*Exercise directions*.
Reproduce each line of the material exactly, minus any picture.

*Source data*.
— Start —
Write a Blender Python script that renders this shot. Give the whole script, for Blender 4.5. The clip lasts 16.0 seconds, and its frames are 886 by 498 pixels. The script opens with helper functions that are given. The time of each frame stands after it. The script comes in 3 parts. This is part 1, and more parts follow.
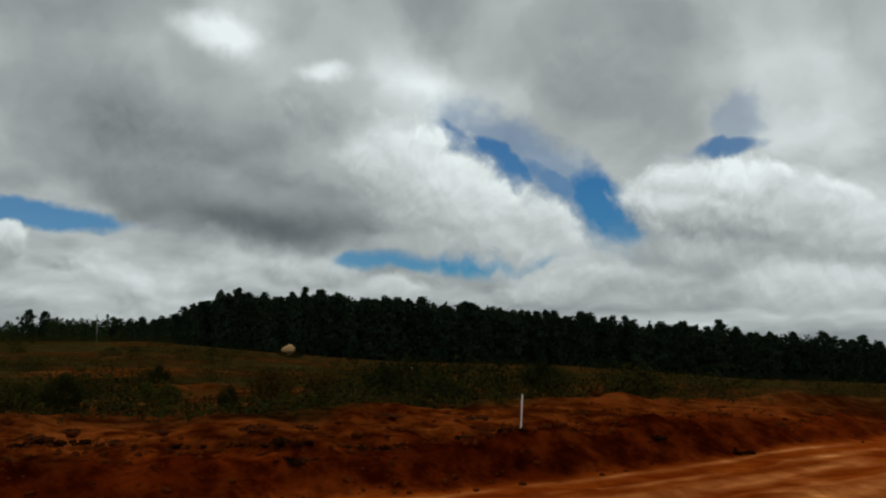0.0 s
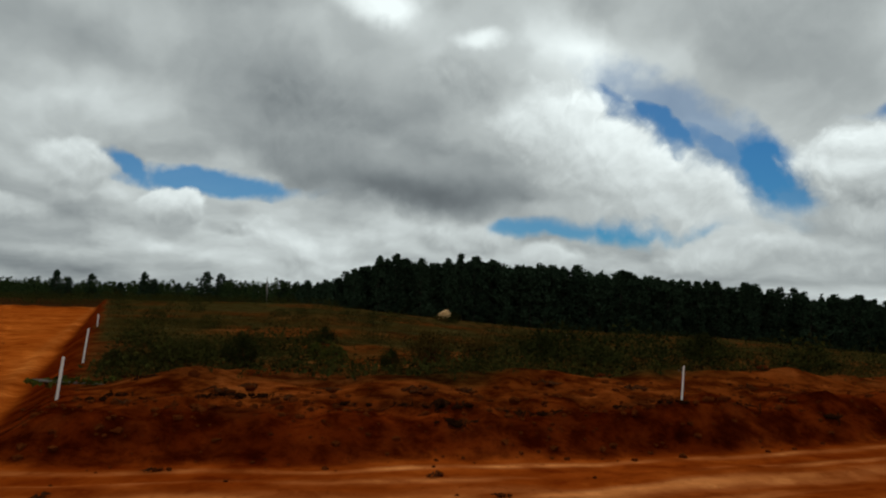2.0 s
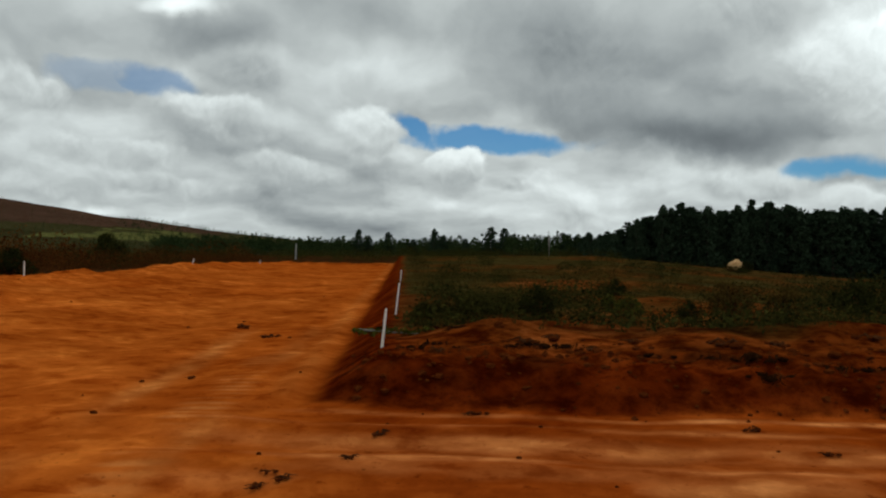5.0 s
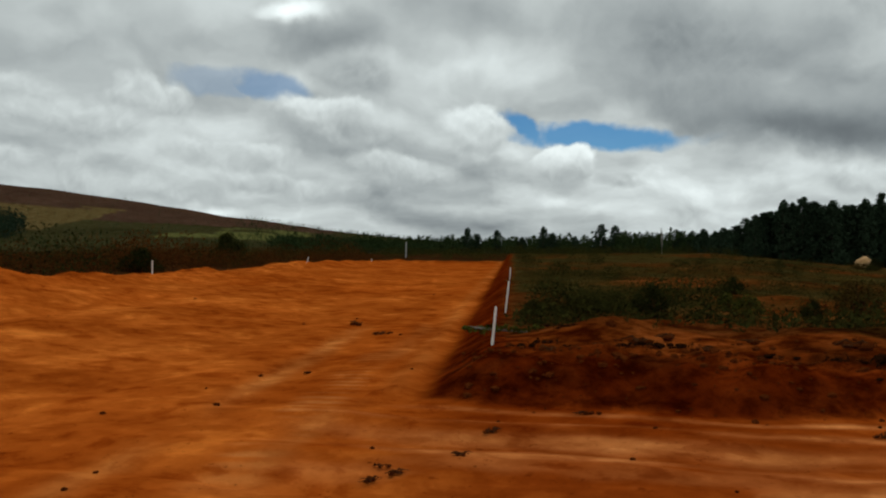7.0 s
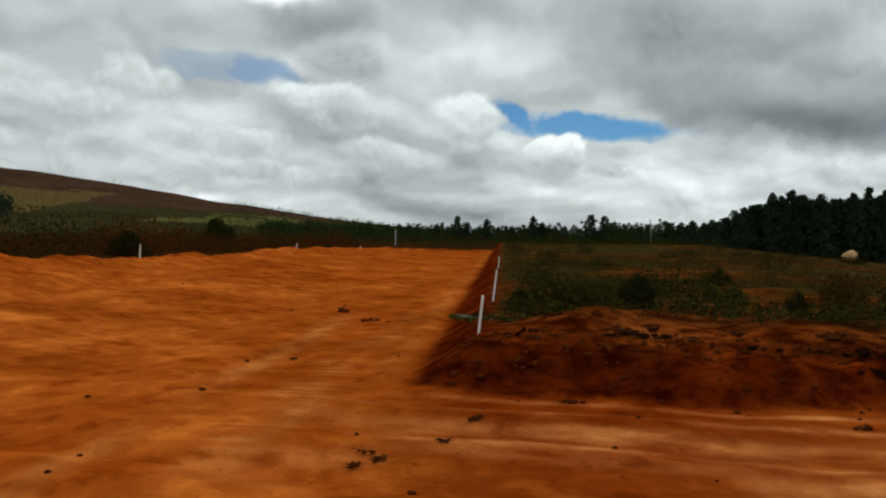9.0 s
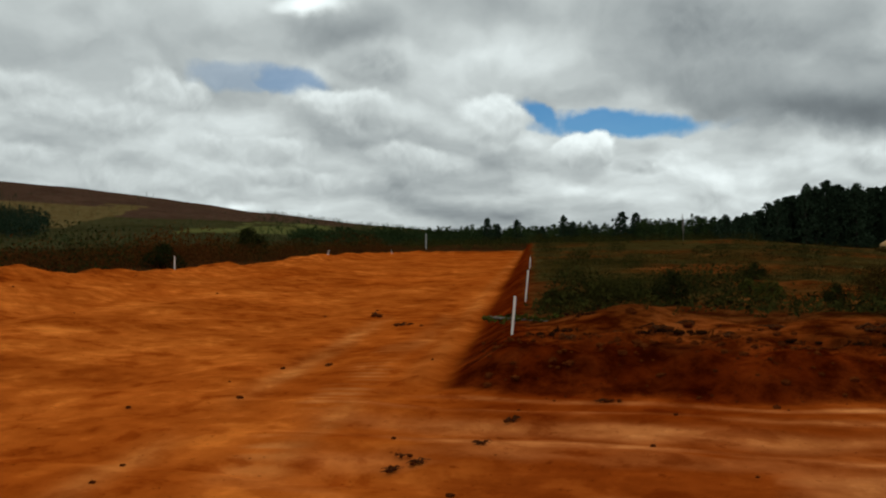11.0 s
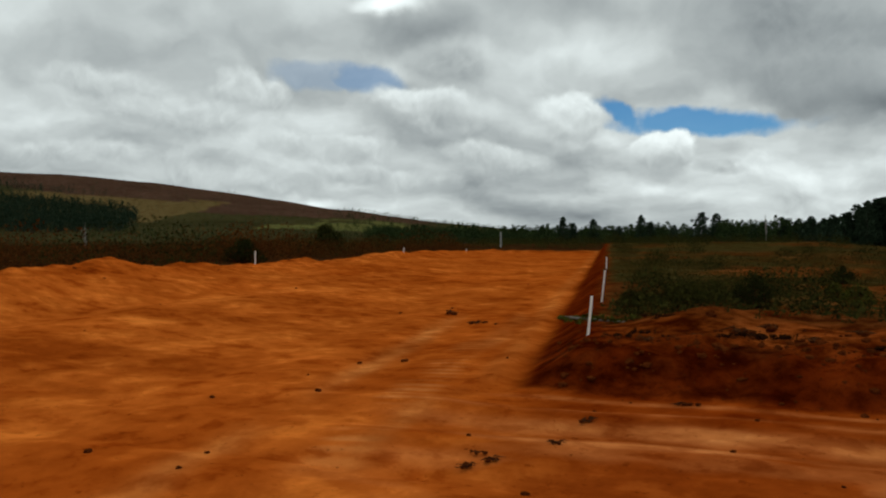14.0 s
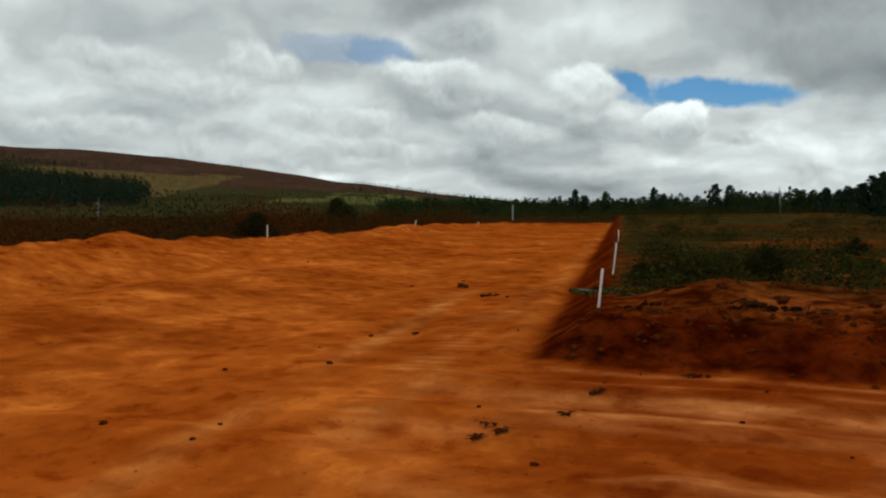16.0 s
— End —
*Expected answer*.
Write a Blender Python script that renders this shot. Give the whole script, for Blender 4.5. The clip lasts 16.0 seconds, and its frames are 886 by 498 pixels. The script opens with helper functions that are given. The time of each frame stands after it. The script comes in 3 parts. This is part 1, and more parts follow.
0.0 s
2.0 s
5.0 s
7.0 s
9.0 s
11.0 s
14.0 s
16.0 s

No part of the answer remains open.